Partition takes an input PCollection and creates a new set of PCollections from the original elements by applying a selection function to determine which of the new PCollections each of the elements should be sent to.


* [JavaDoc: Class Partition](https://beam.apache.org/releases/javadoc/2.42.0/org/apache/beam/sdk/transforms/Partition.html)

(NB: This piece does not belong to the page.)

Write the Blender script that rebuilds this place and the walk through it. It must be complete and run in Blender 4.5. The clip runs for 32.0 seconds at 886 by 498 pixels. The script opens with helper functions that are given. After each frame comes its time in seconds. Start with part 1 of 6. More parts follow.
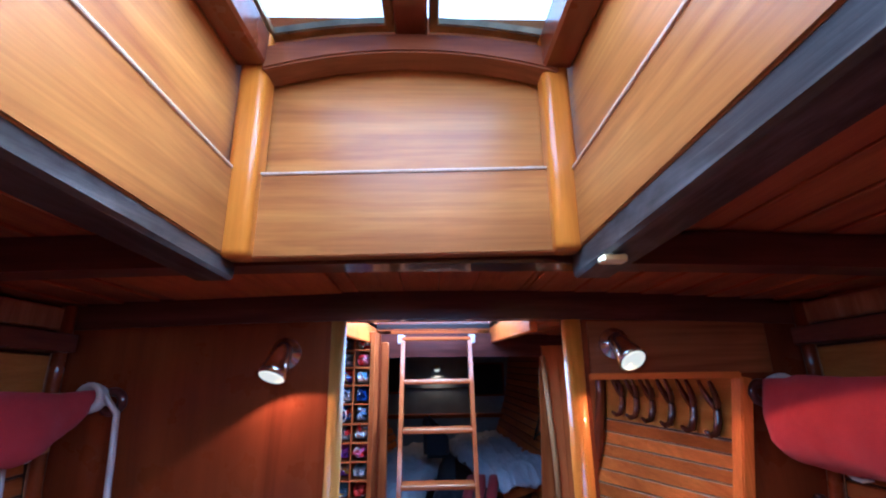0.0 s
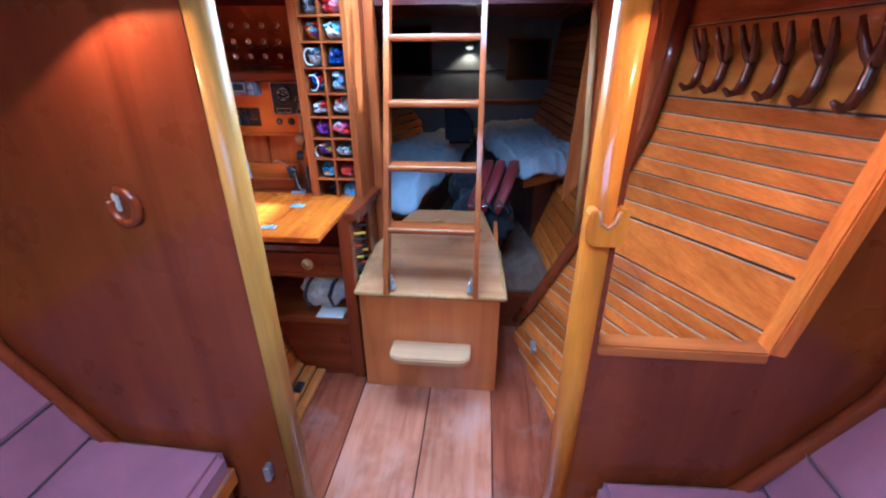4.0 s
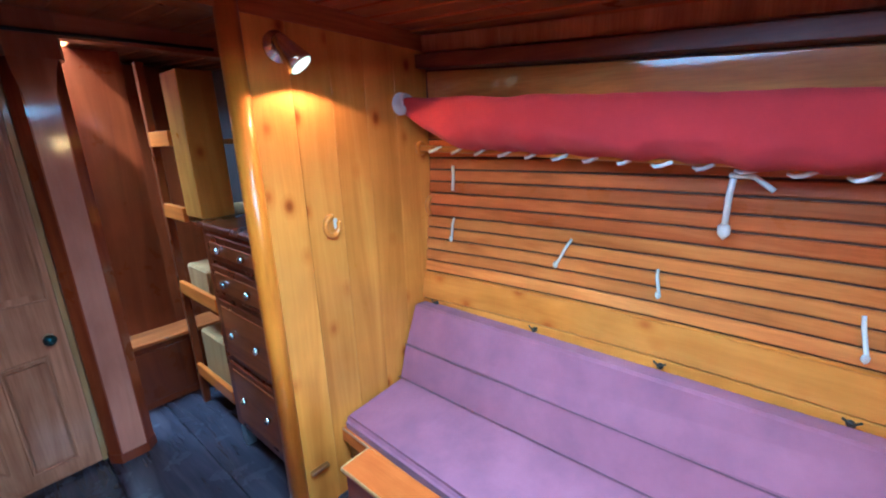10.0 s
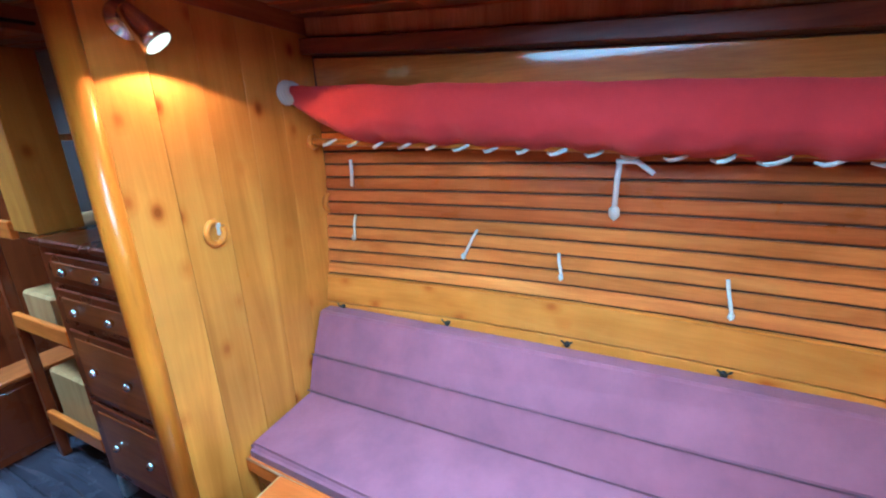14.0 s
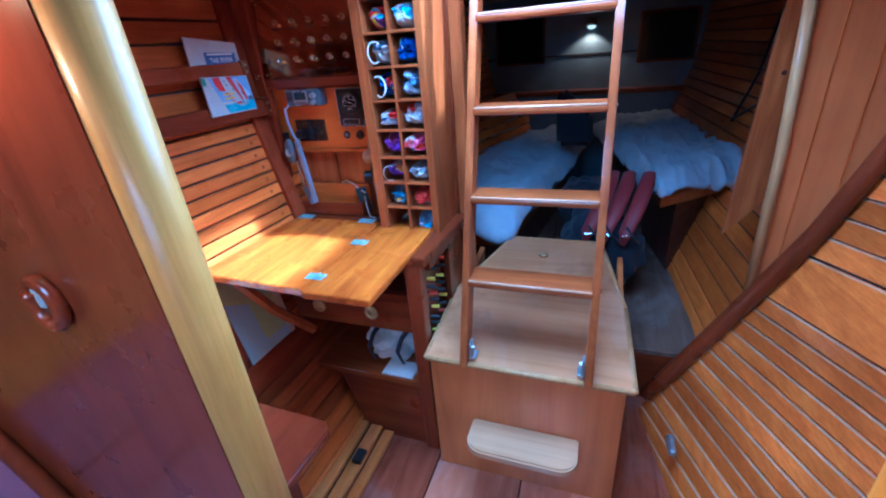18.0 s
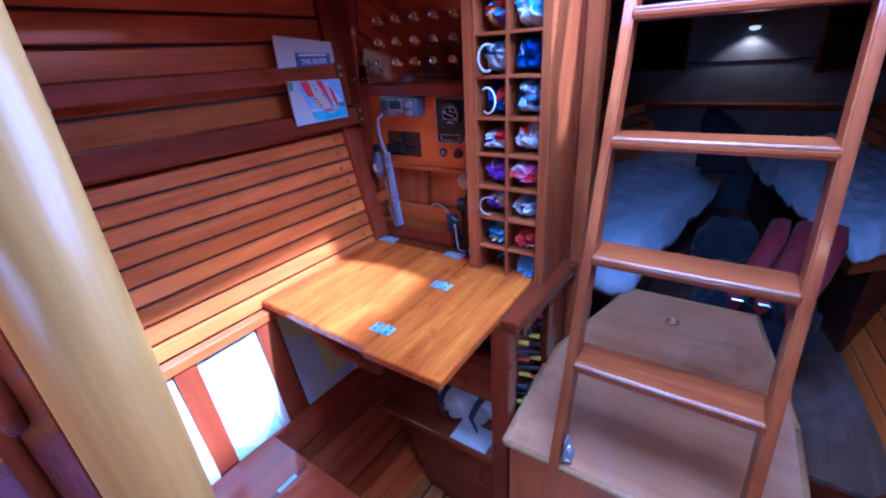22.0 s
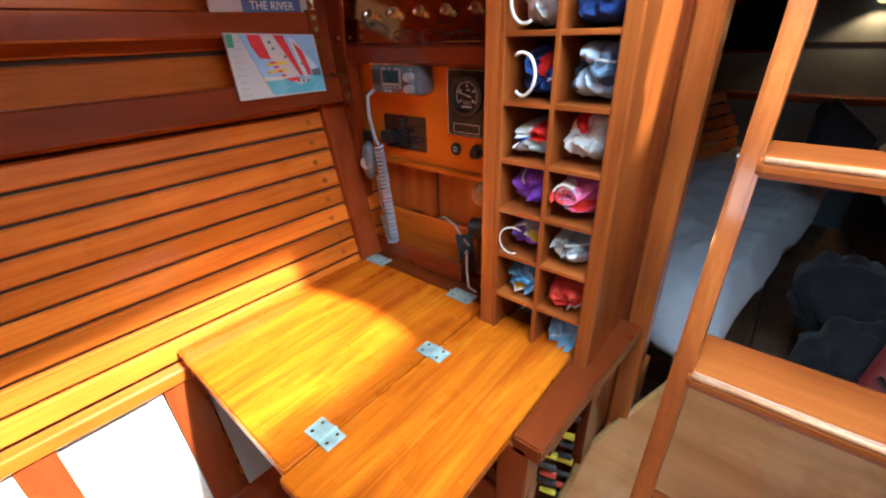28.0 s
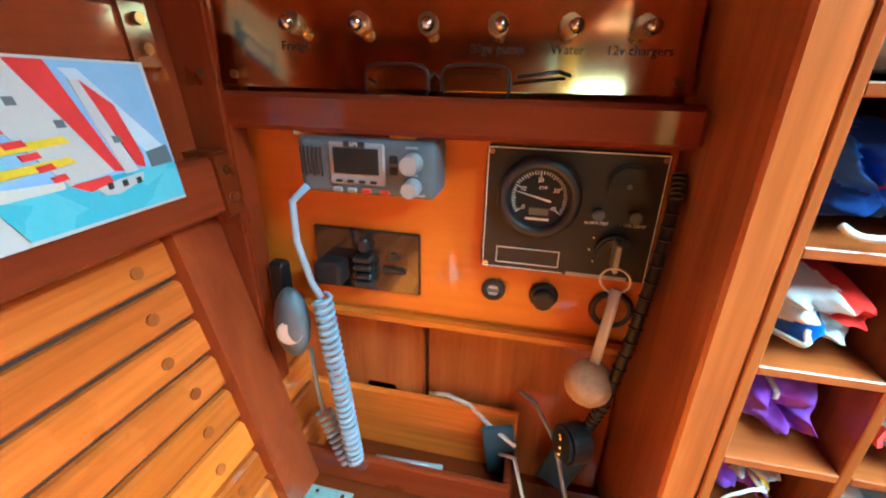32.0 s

First, we define the dependencies that we wish to load from the Maven repositories.

In [1]:
%%loadFromPOM

<dependency>
  <groupId>org.apache.beam</groupId>
  <artifactId>beam-sdks-java-core</artifactId>
  <version>2.40.0</version>
</dependency>

<dependency>
  <groupId>org.apache.beam</groupId>
  <artifactId>beam-runners-direct-java</artifactId>
  <version>2.40.0</version>
  <scope>runtime</scope>
</dependency>

<dependency>
  <groupId>org.slf4j</groupId>
  <artifactId>slf4j-api</artifactId>
  <version>2.0.6</version>
</dependency>

Next we define our imports required for execution.

In [2]:
import java.util.Arrays;
import java.util.List;

import org.apache.beam.sdk.Pipeline;
import org.apache.beam.sdk.options.Default;
import org.apache.beam.sdk.options.Description;
import org.apache.beam.sdk.options.PipelineOptionsFactory;
import org.apache.beam.sdk.options.PipelineOptions;
import org.apache.beam.sdk.options.StreamingOptions;
import org.apache.beam.sdk.transforms.Create;
import org.apache.beam.sdk.transforms.GroupByKey;
import org.apache.beam.sdk.values.PCollection;
import org.apache.beam.sdk.transforms.DoFn;
import org.apache.beam.sdk.transforms.ParDo;
import org.apache.beam.sdk.coders.KvCoder;
import org.apache.beam.sdk.coders.StringUtf8Coder;
import org.apache.beam.sdk.values.KV;
import org.apache.beam.sdk.values.PDone;
import org.apache.beam.sdk.values.TupleTag;
import org.apache.beam.sdk.transforms.join.CoGbkResult;
import org.apache.beam.sdk.transforms.join.KeyedPCollectionTuple;
import org.apache.beam.sdk.transforms.join.CoGroupByKey;
import org.apache.beam.sdk.transforms.Combine.CombineFn;
import org.apache.beam.sdk.transforms.Combine;
import org.apache.beam.sdk.transforms.SerializableFunction;
import org.apache.beam.sdk.transforms.Sum;
import org.apache.beam.sdk.transforms.Flatten;
import org.apache.beam.sdk.values.PCollectionList;
import org.apache.beam.sdk.transforms.Partition;
import org.apache.beam.sdk.transforms.Partition.PartitionFn;

String args[] = new String[] {};
var options = PipelineOptionsFactory.fromArgs(args).withValidation().create();

Here we Partition a single `PCollection` into two `PCollections` corresponding to whether the numbers are odd or even.  The result is a `PCollectionList` from which we can get each of the partitions.

In [3]:
public class LoggingDoFn<T> extends DoFn<T, T>  {
  @ProcessElement
  public void processElement(@Element T element, OutputReceiver<T> out) {
    System.out.println(element);
    out.output(element);
  }
} // End of LoggingDoFn

class MyPartitionFn implements PartitionFn<Integer> {
  public int partitionFor(Integer elem, int numPartitions) {
    if (elem % 2 == 0) {
      return 0;
    }
    return 1;
  }
} // End of MyPartitionFn

var pipeline = Pipeline.create(options);
var single = pipeline
  .apply("Create elements", Create.of(1,2,3,4,5,6,7,8,9));
var pCollectionList = single.apply("Partition elements", Partition.of(2, new MyPartitionFn()));
pCollectionList.get(1).apply("Print elements", ParDo.of(new LoggingDoFn<>()));
  
pipeline.run().waitUntilFinish();

7
5
1
3
9


DONE